May’s migration myths

Written By: Paul Donovan
Published: March 11, 2017 Last modified: March 11, 2017

Can the Prime Minister be seriously contemplating cutting links with the European Union’s single market – Britain’s largest trading area – because she really believes that “securing the borders” is a more important priority?

The need to secure the borders, a hardly concealed code for keeping out migrants, is a total nonsense. The UK’s borders are secure – or if they aren’t a lot of public money is being expended on the Borders Agency and a myriad of supporting private companies charged with attaining that goal.

Increasingly, it seems that the Brexit vote was predicated on a number of lies. Foremost among was the myth  that migrants were flocking to this country for benefits because Britain is an easy touch. Among the migrants were criminals and wrongdoers.

Now to leave the la-la land of Daily Express and Daily Mail story-telling. The reality is somewhat different.Migrants come to the UK predominantly to work or study. It has been their contribution things that has led to the buoyancy of the UK economy. If the work were not here, neither would the migrants be. During the EU referendum debate the good news story on immigration rarely surfaced. If it had, people would understand that migration was not the cause of growing levels of poverty across the land.

Some facts. Seventeen per cent of the UK workforce is made up of non-British born workers (that is, 5.4 million people out of a 31.6 million workforce). This has increased from 8 per cent in 2000. Some 19 per cent of NHS workers are foreign born. The IPPR think tank has warned that the National Health Service would “collapse” without its EU workers. Education is a major and growing sector for the UK economy, with foreign students estimated to contribute £11.8 billion. A study by University College London found that European migrants made a net contribution of £20 billion to UK public finances between 2000 and 2011.
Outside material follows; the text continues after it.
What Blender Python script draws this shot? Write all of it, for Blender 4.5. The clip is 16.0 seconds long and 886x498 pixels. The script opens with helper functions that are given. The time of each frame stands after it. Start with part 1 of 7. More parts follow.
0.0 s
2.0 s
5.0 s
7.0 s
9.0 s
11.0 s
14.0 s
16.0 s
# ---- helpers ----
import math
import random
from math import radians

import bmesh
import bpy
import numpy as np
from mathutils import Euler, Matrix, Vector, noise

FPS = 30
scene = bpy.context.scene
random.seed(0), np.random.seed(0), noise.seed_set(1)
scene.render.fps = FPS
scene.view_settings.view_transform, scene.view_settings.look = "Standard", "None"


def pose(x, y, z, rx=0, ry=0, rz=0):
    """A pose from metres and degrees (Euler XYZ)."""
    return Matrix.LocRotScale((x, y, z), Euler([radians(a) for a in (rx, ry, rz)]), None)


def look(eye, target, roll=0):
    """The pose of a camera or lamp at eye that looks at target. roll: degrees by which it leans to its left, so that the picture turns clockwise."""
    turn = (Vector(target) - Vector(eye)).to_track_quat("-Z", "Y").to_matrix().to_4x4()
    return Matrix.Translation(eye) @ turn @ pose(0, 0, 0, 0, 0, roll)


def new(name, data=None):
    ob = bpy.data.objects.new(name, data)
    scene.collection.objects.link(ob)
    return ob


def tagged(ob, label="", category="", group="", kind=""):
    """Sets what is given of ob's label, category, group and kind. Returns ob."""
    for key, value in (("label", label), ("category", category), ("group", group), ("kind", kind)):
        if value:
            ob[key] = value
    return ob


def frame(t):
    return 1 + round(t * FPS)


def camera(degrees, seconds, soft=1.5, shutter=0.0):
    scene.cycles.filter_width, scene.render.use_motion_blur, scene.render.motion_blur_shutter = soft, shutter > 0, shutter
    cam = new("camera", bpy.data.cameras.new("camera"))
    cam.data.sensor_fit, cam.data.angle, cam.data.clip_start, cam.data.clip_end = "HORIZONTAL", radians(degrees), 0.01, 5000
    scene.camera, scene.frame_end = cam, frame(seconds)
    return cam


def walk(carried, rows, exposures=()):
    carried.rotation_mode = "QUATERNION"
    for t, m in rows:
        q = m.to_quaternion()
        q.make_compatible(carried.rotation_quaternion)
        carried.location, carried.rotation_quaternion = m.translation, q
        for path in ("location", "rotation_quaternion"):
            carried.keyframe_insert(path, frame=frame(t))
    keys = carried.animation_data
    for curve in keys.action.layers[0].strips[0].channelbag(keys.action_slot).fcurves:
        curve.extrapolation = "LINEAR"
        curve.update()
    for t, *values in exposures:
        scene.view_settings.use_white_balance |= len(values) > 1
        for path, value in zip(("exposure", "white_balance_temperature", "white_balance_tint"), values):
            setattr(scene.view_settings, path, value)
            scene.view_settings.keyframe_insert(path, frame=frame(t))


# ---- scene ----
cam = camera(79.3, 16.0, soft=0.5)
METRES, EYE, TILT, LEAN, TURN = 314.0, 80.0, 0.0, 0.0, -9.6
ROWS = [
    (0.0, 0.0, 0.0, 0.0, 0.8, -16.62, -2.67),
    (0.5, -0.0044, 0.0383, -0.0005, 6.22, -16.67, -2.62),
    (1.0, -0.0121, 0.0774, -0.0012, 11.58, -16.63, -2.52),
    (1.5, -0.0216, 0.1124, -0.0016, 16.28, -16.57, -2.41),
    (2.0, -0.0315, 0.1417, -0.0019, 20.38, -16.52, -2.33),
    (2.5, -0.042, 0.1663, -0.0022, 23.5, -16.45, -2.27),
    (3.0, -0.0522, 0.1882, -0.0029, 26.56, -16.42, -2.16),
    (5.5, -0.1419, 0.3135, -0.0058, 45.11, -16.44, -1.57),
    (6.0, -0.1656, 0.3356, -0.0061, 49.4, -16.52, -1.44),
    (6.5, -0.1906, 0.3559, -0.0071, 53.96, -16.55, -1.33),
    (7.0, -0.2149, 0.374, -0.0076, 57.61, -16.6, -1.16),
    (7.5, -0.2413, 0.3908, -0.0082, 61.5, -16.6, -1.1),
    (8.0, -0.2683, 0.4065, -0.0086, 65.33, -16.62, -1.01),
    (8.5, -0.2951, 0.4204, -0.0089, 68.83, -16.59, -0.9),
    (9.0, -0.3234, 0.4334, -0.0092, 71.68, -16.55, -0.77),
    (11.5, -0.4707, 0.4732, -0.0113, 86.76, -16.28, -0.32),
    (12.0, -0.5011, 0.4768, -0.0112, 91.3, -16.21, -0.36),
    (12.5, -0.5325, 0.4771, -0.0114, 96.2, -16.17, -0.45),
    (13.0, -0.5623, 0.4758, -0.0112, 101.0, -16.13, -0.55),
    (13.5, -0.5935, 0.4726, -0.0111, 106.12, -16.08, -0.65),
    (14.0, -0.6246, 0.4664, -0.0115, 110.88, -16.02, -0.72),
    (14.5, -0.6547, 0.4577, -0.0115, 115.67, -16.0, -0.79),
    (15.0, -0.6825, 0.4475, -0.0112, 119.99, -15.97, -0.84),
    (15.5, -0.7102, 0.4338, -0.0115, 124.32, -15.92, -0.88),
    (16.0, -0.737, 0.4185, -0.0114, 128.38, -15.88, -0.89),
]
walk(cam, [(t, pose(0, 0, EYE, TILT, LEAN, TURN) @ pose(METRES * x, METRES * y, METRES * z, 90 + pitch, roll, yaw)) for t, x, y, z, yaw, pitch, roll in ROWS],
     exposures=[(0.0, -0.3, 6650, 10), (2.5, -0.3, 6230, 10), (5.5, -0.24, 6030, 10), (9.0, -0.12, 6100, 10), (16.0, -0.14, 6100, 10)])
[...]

Many of the migrant workforce is made up of single people who work here for a while but then go home. They pay taxes for which they do not receive the requisite public services in return. Net winner: the British taxpayer. If UK citizens want to retain their present level of public service, then the revenue generated by migrant workers – as well as those workers themselves – are desperately needed. It has been the high level of migrants coming into the UK over recent years compared to other European countries that has contributed to the strength of the economy here compared to elsewhere.

Given all this, how incredible to hear Theresa May welcoming the news that there are now fewer EU nationals coming to the UK, post-Brexit. She seems to hang onto the ridiculous notion of her predecessor in Number 10 that it is a good thing to reduce net migration down to the tens of thousands. This is an economically illiterate position for any senior politician to adopt.
One way to significantly reduce migration is to destroy the country’s economic base. An economy in recession will not offer, so migrants will not want come to in the UK. This seems to be what May is saying she wants above all else, when she puts controlling immigration above trade with our neighbours.
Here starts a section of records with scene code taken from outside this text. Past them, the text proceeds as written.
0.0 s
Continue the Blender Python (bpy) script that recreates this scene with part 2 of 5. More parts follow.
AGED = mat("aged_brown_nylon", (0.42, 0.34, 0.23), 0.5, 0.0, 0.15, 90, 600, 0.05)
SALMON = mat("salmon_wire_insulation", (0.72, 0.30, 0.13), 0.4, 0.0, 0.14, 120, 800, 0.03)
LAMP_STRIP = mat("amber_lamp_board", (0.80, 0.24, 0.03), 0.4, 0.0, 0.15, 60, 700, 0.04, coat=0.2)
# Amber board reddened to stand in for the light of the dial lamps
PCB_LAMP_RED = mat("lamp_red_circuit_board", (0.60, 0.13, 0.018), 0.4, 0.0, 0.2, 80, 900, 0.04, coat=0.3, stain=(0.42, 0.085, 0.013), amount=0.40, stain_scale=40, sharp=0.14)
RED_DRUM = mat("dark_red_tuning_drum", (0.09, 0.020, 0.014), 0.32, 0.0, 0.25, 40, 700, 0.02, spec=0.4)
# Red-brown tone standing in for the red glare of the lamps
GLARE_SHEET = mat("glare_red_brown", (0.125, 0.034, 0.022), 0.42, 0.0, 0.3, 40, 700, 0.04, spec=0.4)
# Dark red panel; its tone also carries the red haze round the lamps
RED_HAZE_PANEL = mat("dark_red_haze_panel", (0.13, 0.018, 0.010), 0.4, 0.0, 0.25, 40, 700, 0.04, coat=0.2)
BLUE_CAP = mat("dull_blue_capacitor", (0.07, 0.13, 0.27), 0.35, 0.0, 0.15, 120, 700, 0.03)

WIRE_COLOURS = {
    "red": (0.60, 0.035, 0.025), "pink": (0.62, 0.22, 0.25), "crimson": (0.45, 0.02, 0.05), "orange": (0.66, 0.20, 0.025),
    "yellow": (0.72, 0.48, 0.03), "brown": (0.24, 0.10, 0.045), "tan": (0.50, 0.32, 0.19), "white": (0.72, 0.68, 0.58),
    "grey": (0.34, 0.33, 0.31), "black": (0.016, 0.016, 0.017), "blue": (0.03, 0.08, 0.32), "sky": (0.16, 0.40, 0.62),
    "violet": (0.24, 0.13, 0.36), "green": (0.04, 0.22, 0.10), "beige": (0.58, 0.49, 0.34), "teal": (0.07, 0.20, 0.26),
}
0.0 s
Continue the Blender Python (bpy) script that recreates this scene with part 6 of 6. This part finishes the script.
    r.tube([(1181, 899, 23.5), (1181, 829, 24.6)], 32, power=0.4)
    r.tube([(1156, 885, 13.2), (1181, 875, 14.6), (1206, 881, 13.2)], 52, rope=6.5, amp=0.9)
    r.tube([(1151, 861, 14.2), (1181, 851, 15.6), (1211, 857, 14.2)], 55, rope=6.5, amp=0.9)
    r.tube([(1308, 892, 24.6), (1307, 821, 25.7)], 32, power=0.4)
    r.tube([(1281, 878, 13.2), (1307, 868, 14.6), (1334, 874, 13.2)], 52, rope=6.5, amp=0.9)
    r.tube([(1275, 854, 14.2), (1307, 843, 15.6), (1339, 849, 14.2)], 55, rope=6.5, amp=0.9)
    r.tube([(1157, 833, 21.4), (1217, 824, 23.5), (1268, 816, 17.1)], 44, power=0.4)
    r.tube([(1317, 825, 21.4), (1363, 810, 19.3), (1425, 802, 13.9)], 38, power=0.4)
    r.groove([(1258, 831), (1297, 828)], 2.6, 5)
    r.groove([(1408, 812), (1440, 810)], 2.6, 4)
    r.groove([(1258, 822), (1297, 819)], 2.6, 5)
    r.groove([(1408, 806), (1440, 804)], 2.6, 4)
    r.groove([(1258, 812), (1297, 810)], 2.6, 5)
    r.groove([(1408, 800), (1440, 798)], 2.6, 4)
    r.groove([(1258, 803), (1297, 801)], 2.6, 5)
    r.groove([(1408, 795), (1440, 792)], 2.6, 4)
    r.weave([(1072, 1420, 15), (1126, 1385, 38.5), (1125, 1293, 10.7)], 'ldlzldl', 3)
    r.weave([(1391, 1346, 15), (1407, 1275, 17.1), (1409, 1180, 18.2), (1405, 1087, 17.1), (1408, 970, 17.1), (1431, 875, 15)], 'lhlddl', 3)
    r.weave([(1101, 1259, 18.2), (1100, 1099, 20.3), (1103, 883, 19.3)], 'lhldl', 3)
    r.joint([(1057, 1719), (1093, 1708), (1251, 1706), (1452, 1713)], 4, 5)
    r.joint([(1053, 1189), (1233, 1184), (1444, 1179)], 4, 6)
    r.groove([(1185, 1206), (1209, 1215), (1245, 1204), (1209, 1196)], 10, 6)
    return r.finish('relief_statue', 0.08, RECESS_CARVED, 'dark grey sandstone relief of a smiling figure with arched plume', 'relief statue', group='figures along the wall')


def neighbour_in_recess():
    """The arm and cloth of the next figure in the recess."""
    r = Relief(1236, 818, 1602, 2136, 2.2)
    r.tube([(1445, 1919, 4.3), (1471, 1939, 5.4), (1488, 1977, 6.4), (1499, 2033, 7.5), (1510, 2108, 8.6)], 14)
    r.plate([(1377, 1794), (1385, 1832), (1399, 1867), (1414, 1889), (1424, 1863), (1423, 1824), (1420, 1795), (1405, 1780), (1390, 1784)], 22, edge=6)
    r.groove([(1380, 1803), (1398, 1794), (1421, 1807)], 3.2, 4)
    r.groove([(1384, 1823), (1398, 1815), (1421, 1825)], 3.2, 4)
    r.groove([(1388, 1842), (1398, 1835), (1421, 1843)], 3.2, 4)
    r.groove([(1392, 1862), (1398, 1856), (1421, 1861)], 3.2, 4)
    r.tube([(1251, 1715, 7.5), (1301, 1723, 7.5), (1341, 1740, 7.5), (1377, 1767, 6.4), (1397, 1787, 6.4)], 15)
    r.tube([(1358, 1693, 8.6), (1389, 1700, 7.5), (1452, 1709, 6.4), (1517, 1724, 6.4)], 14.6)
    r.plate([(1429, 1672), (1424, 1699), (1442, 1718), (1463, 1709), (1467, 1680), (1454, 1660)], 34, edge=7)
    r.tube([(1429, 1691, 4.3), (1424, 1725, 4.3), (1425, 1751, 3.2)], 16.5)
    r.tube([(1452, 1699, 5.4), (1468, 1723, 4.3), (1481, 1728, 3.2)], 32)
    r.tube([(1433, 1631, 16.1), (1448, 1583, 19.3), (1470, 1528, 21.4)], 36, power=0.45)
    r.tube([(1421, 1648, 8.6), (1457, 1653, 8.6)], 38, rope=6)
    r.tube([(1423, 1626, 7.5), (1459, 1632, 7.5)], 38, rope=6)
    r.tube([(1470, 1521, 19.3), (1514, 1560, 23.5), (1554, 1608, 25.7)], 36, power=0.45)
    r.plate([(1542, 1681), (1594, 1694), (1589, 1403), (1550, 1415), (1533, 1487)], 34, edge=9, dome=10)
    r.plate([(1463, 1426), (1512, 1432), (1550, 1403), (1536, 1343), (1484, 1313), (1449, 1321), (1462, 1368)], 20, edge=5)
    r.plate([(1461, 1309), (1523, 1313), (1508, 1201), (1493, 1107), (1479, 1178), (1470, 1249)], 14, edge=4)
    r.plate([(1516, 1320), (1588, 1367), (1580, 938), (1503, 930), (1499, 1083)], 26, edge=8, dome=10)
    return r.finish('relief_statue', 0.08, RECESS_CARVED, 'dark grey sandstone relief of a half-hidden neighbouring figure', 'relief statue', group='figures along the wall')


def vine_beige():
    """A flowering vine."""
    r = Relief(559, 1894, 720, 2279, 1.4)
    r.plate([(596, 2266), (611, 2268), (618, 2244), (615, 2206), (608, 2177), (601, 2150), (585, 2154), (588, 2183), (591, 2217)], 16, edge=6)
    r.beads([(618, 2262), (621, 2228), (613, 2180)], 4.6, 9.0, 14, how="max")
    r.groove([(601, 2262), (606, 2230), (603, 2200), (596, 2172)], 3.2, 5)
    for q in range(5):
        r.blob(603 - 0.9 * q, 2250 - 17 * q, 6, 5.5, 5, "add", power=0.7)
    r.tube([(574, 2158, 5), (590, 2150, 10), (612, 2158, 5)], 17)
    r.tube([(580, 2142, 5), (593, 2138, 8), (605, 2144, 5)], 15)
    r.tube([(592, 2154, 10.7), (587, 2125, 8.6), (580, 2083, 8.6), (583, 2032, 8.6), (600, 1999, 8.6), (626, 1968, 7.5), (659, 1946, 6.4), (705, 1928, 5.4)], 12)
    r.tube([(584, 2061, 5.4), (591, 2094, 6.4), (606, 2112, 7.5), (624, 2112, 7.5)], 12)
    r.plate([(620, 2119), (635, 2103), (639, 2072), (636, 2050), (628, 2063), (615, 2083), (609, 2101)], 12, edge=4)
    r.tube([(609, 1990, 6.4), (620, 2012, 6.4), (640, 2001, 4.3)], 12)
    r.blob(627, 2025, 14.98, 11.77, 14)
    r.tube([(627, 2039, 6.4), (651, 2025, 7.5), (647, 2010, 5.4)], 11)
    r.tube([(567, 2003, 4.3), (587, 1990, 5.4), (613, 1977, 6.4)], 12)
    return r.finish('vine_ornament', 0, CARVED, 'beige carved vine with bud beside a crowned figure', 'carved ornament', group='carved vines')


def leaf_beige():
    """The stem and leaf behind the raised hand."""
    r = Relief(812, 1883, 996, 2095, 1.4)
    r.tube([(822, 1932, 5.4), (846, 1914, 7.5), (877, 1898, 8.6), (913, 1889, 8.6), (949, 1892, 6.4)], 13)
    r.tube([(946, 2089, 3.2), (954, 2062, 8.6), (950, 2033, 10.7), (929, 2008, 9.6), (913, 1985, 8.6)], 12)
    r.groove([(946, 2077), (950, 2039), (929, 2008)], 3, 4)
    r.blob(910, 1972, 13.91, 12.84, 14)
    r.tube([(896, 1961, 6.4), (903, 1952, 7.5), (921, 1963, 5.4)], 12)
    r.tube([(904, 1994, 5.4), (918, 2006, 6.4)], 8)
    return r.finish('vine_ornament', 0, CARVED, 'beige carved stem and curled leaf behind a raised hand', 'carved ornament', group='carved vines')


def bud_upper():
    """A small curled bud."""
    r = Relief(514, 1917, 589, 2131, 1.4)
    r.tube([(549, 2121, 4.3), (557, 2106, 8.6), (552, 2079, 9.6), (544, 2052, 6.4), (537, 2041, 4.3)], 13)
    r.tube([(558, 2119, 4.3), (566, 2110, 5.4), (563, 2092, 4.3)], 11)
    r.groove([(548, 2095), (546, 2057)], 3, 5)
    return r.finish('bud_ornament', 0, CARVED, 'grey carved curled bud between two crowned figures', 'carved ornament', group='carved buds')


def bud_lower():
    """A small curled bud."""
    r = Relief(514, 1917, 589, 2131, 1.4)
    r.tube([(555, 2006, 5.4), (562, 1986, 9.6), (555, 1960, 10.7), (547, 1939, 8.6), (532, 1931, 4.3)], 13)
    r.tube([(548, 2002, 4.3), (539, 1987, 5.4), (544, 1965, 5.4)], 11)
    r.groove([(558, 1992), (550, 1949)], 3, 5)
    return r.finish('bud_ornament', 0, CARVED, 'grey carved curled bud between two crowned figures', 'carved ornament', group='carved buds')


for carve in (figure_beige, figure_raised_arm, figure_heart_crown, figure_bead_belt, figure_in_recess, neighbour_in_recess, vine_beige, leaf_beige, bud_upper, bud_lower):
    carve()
All of that said, migration has not been handled well over the past couple of decades. Migrants have been allowed to be used by unscrupulous employers – including private householders wanting work done on the cheap to their properties – to undercut the pay and terms and conditions of the indigenous workforce. This use of migration as an unofficial incomes policy has led to some of the grievances that helped to create the anti-migrant atmosphere.
These problems could have been addressed by having a higher minimum wage that was stringently enforced, with no undercutting of terms and conditions, while ensuring migrant labourers joined trade unions.

In the EU referendum debate people were told that the nation’s problems were caused migrants and the EU. But fault lies with the banking crisis of 2008 and the austerity policies that followed. The result has been large numbers of people seeing their wages flat-line or decline. The banks have got away with ripping off taxpayers for huge amounts of money, and they continue to do so.

The great irony of the referendum result is that the mass of the people who voted to leave the EU stand to become poorer, along with the rest. Wages will not rise but prices will, courtesy of the falling pound.

So is Theresa May really as daft as her recent pronouncements on Brexit suggest? Or is it all window dressing to lay the ground work for a new deal with the EU that can be to the benefit of all? We a have to hope it is the latter. But given the positive reaction to the news of reduced numbers of migrants coming to the UK and begging-bowl approach of British ministers trotting round the globe looking for whatever trade deals the United States, Australia and New Zealand may offer, no one should bet on it.